### Prompt
Render the material again word for word, skipping the pictures in it.

### Source material
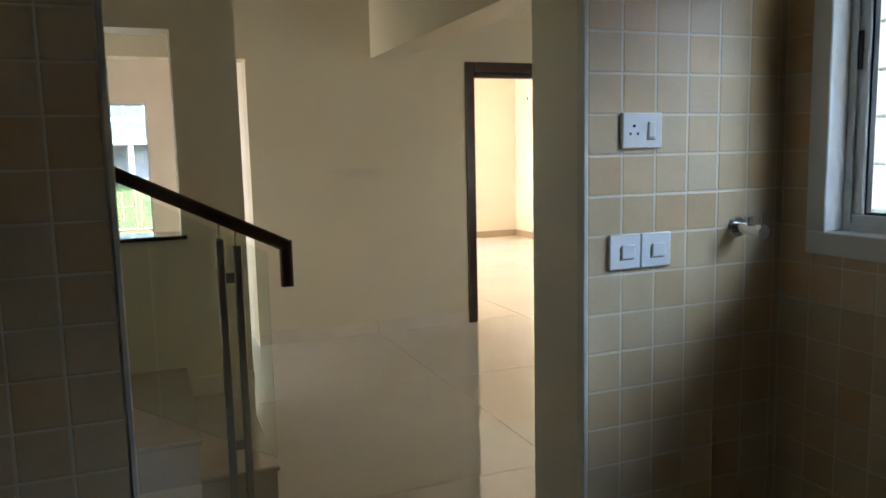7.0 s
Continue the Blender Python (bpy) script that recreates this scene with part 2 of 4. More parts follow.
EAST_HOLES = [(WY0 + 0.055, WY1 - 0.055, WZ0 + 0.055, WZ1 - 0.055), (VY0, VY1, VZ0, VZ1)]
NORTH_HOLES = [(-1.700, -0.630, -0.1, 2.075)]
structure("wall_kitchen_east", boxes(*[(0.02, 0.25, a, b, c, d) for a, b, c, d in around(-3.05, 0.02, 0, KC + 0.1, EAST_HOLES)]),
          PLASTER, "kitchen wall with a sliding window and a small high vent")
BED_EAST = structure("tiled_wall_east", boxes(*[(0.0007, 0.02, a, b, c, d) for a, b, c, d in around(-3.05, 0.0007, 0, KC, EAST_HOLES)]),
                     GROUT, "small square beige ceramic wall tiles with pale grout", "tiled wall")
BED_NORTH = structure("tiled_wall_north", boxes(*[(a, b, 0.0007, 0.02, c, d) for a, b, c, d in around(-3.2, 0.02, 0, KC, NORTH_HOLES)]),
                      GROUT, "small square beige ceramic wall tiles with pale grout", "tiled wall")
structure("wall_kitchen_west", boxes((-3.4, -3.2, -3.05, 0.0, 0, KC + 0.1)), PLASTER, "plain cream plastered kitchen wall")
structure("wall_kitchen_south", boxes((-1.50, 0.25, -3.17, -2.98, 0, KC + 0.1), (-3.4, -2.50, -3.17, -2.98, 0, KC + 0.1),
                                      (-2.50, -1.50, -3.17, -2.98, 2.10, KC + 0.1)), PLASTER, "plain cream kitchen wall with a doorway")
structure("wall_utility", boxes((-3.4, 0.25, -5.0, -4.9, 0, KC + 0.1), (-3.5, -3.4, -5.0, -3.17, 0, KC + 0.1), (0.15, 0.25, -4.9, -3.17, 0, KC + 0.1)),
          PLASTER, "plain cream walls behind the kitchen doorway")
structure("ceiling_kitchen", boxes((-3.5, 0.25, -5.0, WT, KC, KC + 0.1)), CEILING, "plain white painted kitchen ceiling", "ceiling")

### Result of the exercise
7.0 s
Continue the Blender Python (bpy) script that recreates this scene with part 2 of 4. More parts follow.
EAST_HOLES = [(WY0 + 0.055, WY1 - 0.055, WZ0 + 0.055, WZ1 - 0.055), (VY0, VY1, VZ0, VZ1)]
NORTH_HOLES = [(-1.700, -0.630, -0.1, 2.075)]
structure("wall_kitchen_east", boxes(*[(0.02, 0.25, a, b, c, d) for a, b, c, d in around(-3.05, 0.02, 0, KC + 0.1, EAST_HOLES)]),
          PLASTER, "kitchen wall with a sliding window and a small high vent")
BED_EAST = structure("tiled_wall_east", boxes(*[(0.0007, 0.02, a, b, c, d) for a, b, c, d in around(-3.05, 0.0007, 0, KC, EAST_HOLES)]),
                     GROUT, "small square beige ceramic wall tiles with pale grout", "tiled wall")
BED_NORTH = structure("tiled_wall_north", boxes(*[(a, b, 0.0007, 0.02, c, d) for a, b, c, d in around(-3.2, 0.02, 0, KC, NORTH_HOLES)]),
                      GROUT, "small square beige ceramic wall tiles with pale grout", "tiled wall")
structure("wall_kitchen_west", boxes((-3.4, -3.2, -3.05, 0.0, 0, KC + 0.1)), PLASTER, "plain cream plastered kitchen wall")
structure("wall_kitchen_south", boxes((-1.50, 0.25, -3.17, -2.98, 0, KC + 0.1), (-3.4, -2.50, -3.17, -2.98, 0, KC + 0.1),
                                      (-2.50, -1.50, -3.17, -2.98, 2.10, KC + 0.1)), PLASTER, "plain cream kitchen wall with a doorway")
structure("wall_utility", boxes((-3.4, 0.25, -5.0, -4.9, 0, KC + 0.1), (-3.5, -3.4, -5.0, -3.17, 0, KC + 0.1), (0.15, 0.25, -4.9, -3.17, 0, KC + 0.1)),
          PLASTER, "plain cream walls behind the kitchen doorway")
structure("ceiling_kitchen", boxes((-3.5, 0.25, -5.0, WT, KC, KC + 0.1)), CEILING, "plain white painted kitchen ceiling", "ceiling")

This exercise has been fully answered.